>> Start Dataset

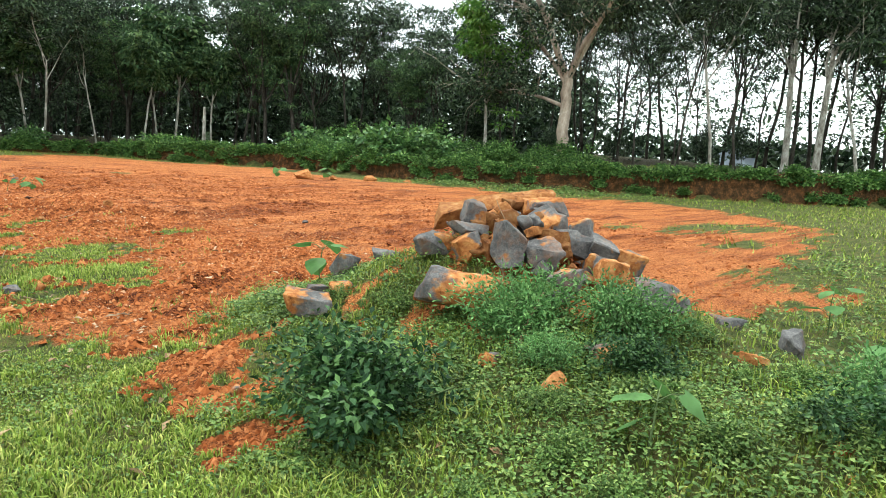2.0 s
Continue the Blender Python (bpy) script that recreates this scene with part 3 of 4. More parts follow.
def rows_of_trees():
    """Plantation rows behind the edge; fewer where the sky shows between the trunks."""
    placed = [(e[1], e[2]) for e in EDGE] + [(33.9, 24.8)]
    def put(x, y, gap, kinds=RUBBER, clear=True):
        if clear and y > 55 and 5.8 < math.degrees(math.atan2(x, y - 11)) < 13.0 and y > 58.5:
            if rng.rand() < 0.55:
                return
            kinds = AIRY
        if min((x - a) ** 2 + (y - b) ** 2 for a, b in placed) < gap ** 2:
            return
        placed.append((x, y))
        kind = kinds[rng.randint(len(kinds))]
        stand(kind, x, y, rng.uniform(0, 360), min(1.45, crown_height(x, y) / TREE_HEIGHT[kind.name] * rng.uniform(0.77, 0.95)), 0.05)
    for x, y in ((-8.5, 47.5), (-8, 42.5), (-3.2, 50.6), (-2.2, 55), (-10, 38), (-11.5, 33), (-4.2, 53.5), (2.4, 56), (1.8, 60.5), (6.0, 59)):
        put(x, y, 1.2)
    for row in range(5):
        for x in np.arange(-22, 30, 3.6):
            edge = np.interp(x, [-22, -9, -5, 3, 10, 20, 30], [44, 46, 52, 57, 59, 60, 57])
            if rng.rand() < 0.9:
                put(x + rng.normal(0, 0.6), edge + 1.5 + row * 4.6 + rng.normal(0, 0.7), 2.2)
    line = np.array([(24, 51), (29, 45), (32, 37.5), (37, 29.5), (42.5, 21.5), (47, 15), (56, 7), (72, -2)], float)
    for row in range(3):
        for k in range(len(line) - 1):
            a, d = line[k], line[k + 1] - line[k]
            size = np.linalg.norm(d)
            out = np.array([-d[1], d[0]]) / size
            out = out if out[0] > 0 else -out
            sparse = k >= 4
            for s in np.arange(0, size, 3.4 if not sparse else 3.9):
                if sparse and row == 2 and rng.rand() < 0.4:
                    continue
                p = a + d * s / size + out * (2.5 + row * 5.0) + rng.normal(0, 0.7, 2)
                put(p[0], p[1], 2.1, RUBBER if k < 3 or (k in (3, 4) and rng.rand() < 0.35) or (k > 4 and rng.rand() < 0.6) else AIRY)
    for x, y in ((-16, 6), (-18, 14), (-15, 20), (-20, 26), (-14, 28), (-22, 38), (-17, 0), (-15, -8), (-6, -16), (4, -20), (16, -18), (28, -16), (40, -14)):
        put(x, y, 2.2)


rows_of_trees()


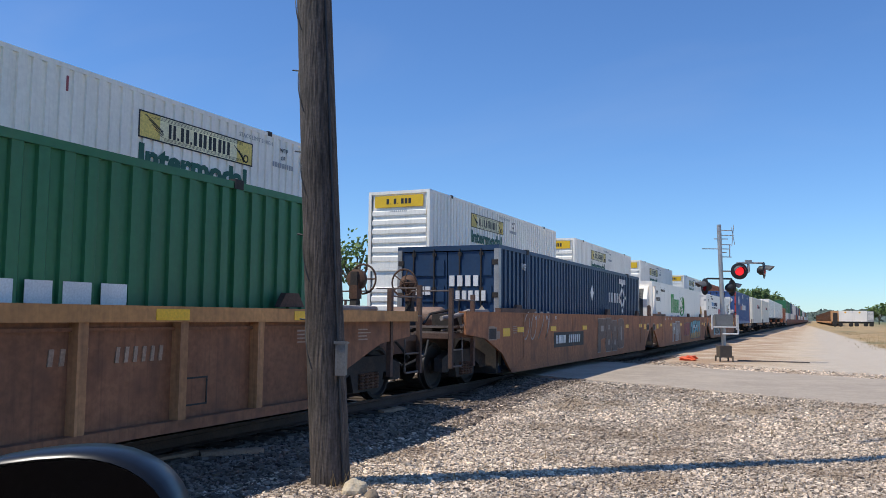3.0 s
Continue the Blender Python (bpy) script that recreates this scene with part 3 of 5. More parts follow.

>> End Dataset

_Task description_: Copy every record above exactly as written, but leave out the pictures.

_Response for this exercise_:
2.0 s
Continue the Blender Python (bpy) script that recreates this scene with part 3 of 4. More parts follow.
def rows_of_trees():
    """Plantation rows behind the edge; fewer where the sky shows between the trunks."""
    placed = [(e[1], e[2]) for e in EDGE] + [(33.9, 24.8)]
    def put(x, y, gap, kinds=RUBBER, clear=True):
        if clear and y > 55 and 5.8 < math.degrees(math.atan2(x, y - 11)) < 13.0 and y > 58.5:
            if rng.rand() < 0.55:
                return
            kinds = AIRY
        if min((x - a) ** 2 + (y - b) ** 2 for a, b in placed) < gap ** 2:
            return
        placed.append((x, y))
        kind = kinds[rng.randint(len(kinds))]
        stand(kind, x, y, rng.uniform(0, 360), min(1.45, crown_height(x, y) / TREE_HEIGHT[kind.name] * rng.uniform(0.77, 0.95)), 0.05)
    for x, y in ((-8.5, 47.5), (-8, 42.5), (-3.2, 50.6), (-2.2, 55), (-10, 38), (-11.5, 33), (-4.2, 53.5), (2.4, 56), (1.8, 60.5), (6.0, 59)):
        put(x, y, 1.2)
    for row in range(5):
        for x in np.arange(-22, 30, 3.6):
            edge = np.interp(x, [-22, -9, -5, 3, 10, 20, 30], [44, 46, 52, 57, 59, 60, 57])
            if rng.rand() < 0.9:
                put(x + rng.normal(0, 0.6), edge + 1.5 + row * 4.6 + rng.normal(0, 0.7), 2.2)
    line = np.array([(24, 51), (29, 45), (32, 37.5), (37, 29.5), (42.5, 21.5), (47, 15), (56, 7), (72, -2)], float)
    for row in range(3):
        for k in range(len(line) - 1):
            a, d = line[k], line[k + 1] - line[k]
            size = np.linalg.norm(d)
            out = np.array([-d[1], d[0]]) / size
            out = out if out[0] > 0 else -out
            sparse = k >= 4
            for s in np.arange(0, size, 3.4 if not sparse else 3.9):
                if sparse and row == 2 and rng.rand() < 0.4:
                    continue
                p = a + d * s / size + out * (2.5 + row * 5.0) + rng.normal(0, 0.7, 2)
                put(p[0], p[1], 2.1, RUBBER if k < 3 or (k in (3, 4) and rng.rand() < 0.35) or (k > 4 and rng.rand() < 0.6) else AIRY)
    for x, y in ((-16, 6), (-18, 14), (-15, 20), (-20, 26), (-14, 28), (-22, 38), (-17, 0), (-15, -8), (-6, -16), (4, -20), (16, -18), (28, -16), (40, -14)):
        put(x, y, 2.2)


rows_of_trees()


3.0 s
Continue the Blender Python (bpy) script that recreates this scene with part 3 of 5. More parts follow.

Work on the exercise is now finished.